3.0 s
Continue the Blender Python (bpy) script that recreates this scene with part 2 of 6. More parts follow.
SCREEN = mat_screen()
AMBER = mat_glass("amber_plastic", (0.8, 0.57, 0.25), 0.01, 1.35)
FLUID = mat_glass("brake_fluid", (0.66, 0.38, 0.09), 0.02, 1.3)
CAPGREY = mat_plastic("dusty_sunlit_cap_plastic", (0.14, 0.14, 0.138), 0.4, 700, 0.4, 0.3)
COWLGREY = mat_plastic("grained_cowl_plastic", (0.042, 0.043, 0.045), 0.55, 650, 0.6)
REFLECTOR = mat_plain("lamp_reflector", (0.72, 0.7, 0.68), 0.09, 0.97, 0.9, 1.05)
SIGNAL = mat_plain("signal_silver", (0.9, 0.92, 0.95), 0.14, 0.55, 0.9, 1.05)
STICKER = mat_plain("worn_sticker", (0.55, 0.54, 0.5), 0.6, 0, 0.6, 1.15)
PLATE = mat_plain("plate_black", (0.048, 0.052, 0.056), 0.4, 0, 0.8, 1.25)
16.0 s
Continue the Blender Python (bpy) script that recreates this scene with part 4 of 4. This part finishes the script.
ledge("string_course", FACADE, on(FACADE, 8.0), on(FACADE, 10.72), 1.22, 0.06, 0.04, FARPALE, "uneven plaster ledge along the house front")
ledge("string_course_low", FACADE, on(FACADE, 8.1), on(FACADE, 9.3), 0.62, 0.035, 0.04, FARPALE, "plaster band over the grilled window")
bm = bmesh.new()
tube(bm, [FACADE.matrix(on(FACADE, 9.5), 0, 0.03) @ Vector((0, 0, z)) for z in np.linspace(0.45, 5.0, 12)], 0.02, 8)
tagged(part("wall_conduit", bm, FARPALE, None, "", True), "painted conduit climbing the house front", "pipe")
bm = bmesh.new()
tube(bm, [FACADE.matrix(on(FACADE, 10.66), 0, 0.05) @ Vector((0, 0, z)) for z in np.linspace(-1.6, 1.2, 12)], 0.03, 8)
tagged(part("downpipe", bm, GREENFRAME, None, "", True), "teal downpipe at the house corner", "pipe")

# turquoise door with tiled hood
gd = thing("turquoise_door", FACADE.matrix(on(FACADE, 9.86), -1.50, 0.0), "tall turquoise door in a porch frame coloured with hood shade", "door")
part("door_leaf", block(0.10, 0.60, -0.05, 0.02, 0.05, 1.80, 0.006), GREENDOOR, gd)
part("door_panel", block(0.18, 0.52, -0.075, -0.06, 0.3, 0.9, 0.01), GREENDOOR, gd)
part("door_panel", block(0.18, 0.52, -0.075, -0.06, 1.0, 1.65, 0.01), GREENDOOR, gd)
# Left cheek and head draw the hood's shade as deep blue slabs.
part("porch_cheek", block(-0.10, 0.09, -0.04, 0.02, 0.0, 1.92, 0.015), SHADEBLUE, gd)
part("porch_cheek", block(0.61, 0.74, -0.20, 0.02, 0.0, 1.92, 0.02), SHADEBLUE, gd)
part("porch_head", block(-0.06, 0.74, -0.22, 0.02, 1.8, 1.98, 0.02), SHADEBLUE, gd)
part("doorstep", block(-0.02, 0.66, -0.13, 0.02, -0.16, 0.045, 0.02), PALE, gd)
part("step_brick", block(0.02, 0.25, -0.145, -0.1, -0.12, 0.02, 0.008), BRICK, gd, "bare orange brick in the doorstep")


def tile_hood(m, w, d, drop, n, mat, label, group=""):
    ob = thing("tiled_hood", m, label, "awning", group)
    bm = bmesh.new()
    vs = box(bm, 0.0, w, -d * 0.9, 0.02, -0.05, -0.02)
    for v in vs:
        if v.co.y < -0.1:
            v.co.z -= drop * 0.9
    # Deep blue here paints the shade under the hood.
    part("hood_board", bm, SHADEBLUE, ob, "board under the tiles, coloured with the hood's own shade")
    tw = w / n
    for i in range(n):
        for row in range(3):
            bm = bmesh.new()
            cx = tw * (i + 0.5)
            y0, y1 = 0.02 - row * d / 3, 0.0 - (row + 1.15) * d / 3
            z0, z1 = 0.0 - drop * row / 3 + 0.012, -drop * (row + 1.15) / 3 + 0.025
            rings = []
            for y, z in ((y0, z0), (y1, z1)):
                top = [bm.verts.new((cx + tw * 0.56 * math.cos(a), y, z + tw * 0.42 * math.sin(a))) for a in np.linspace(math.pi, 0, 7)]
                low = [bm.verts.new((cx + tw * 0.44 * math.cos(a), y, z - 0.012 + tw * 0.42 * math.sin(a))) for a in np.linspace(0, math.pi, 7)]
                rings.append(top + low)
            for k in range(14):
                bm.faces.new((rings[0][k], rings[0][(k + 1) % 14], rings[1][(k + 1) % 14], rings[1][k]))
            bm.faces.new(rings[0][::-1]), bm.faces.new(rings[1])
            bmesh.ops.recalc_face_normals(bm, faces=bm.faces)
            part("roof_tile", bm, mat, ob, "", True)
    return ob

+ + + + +

Work out the count of lines containing the word "scene", then write only that count.

2